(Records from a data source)
+++

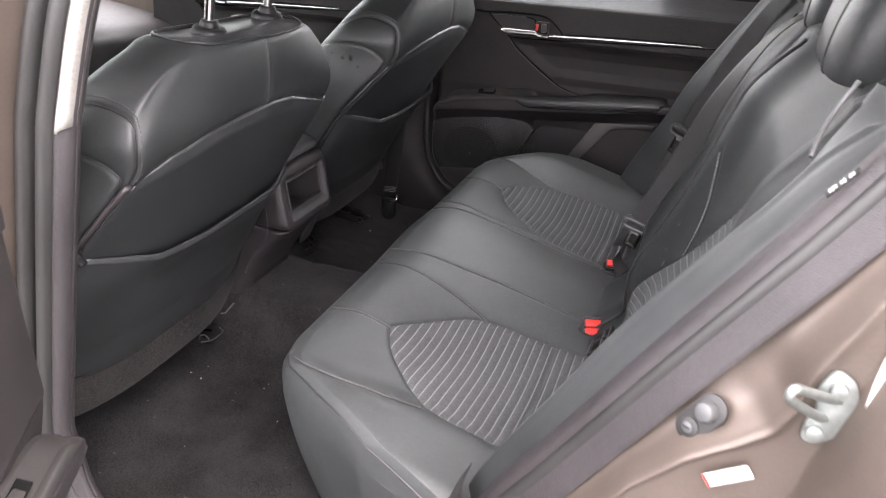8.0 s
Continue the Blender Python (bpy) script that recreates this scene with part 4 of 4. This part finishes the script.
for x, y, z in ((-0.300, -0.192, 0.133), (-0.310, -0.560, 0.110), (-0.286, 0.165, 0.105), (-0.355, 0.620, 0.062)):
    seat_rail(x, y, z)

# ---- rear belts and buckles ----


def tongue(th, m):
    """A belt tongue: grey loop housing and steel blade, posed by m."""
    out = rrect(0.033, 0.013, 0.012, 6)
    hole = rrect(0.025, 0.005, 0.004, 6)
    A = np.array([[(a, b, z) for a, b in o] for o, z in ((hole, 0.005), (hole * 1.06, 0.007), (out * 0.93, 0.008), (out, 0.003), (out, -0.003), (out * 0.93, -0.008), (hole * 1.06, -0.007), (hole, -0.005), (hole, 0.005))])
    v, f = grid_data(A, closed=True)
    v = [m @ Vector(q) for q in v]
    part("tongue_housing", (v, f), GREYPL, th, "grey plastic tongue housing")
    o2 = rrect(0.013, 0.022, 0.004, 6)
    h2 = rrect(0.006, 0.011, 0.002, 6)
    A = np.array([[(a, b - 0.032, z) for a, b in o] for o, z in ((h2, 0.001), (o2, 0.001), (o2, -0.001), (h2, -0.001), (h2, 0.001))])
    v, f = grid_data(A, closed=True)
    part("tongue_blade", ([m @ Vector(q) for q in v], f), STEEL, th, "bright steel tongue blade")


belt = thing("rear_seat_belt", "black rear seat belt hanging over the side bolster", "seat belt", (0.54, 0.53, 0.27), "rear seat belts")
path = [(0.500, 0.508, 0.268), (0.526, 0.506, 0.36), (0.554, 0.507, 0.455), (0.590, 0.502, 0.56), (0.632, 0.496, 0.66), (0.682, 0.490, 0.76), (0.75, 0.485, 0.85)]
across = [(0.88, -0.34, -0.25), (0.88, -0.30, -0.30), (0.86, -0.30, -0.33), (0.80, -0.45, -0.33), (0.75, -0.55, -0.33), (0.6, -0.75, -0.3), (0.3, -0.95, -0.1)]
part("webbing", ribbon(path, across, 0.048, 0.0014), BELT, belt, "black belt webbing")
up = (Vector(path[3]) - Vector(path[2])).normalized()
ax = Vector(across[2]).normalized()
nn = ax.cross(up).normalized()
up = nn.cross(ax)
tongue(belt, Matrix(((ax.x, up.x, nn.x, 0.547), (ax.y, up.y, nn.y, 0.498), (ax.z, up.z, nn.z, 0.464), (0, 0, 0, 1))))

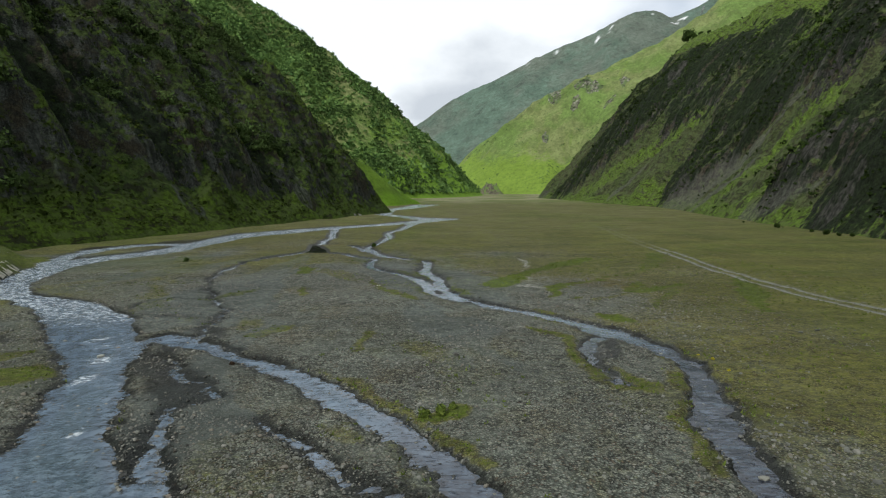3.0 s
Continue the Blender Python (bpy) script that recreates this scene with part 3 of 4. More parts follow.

+++

*Work to be completed*: Reproduce all the entries that precede this task, word for word, minus any pictures.

*Result*:
8.0 s
Continue the Blender Python (bpy) script that recreates this scene with part 4 of 4. This part finishes the script.
for x, y, z in ((-0.300, -0.192, 0.133), (-0.310, -0.560, 0.110), (-0.286, 0.165, 0.105), (-0.355, 0.620, 0.062)):
    seat_rail(x, y, z)

# ---- rear belts and buckles ----


def tongue(th, m):
    """A belt tongue: grey loop housing and steel blade, posed by m."""
    out = rrect(0.033, 0.013, 0.012, 6)
    hole = rrect(0.025, 0.005, 0.004, 6)
    A = np.array([[(a, b, z) for a, b in o] for o, z in ((hole, 0.005), (hole * 1.06, 0.007), (out * 0.93, 0.008), (out, 0.003), (out, -0.003), (out * 0.93, -0.008), (hole * 1.06, -0.007), (hole, -0.005), (hole, 0.005))])
    v, f = grid_data(A, closed=True)
    v = [m @ Vector(q) for q in v]
    part("tongue_housing", (v, f), GREYPL, th, "grey plastic tongue housing")
    o2 = rrect(0.013, 0.022, 0.004, 6)
    h2 = rrect(0.006, 0.011, 0.002, 6)
    A = np.array([[(a, b - 0.032, z) for a, b in o] for o, z in ((h2, 0.001), (o2, 0.001), (o2, -0.001), (h2, -0.001), (h2, 0.001))])
    v, f = grid_data(A, closed=True)
    part("tongue_blade", ([m @ Vector(q) for q in v], f), STEEL, th, "bright steel tongue blade")


belt = thing("rear_seat_belt", "black rear seat belt hanging over the side bolster", "seat belt", (0.54, 0.53, 0.27), "rear seat belts")
path = [(0.500, 0.508, 0.268), (0.526, 0.506, 0.36), (0.554, 0.507, 0.455), (0.590, 0.502, 0.56), (0.632, 0.496, 0.66), (0.682, 0.490, 0.76), (0.75, 0.485, 0.85)]
across = [(0.88, -0.34, -0.25), (0.88, -0.30, -0.30), (0.86, -0.30, -0.33), (0.80, -0.45, -0.33), (0.75, -0.55, -0.33), (0.6, -0.75, -0.3), (0.3, -0.95, -0.1)]
part("webbing", ribbon(path, across, 0.048, 0.0014), BELT, belt, "black belt webbing")
up = (Vector(path[3]) - Vector(path[2])).normalized()
ax = Vector(across[2]).normalized()
nn = ax.cross(up).normalized()
up = nn.cross(ax)
tongue(belt, Matrix(((ax.x, up.x, nn.x, 0.547), (ax.y, up.y, nn.y, 0.498), (ax.z, up.z, nn.z, 0.464), (0, 0, 0, 1))))

3.0 s
Continue the Blender Python (bpy) script that recreates this scene with part 3 of 4. More parts follow.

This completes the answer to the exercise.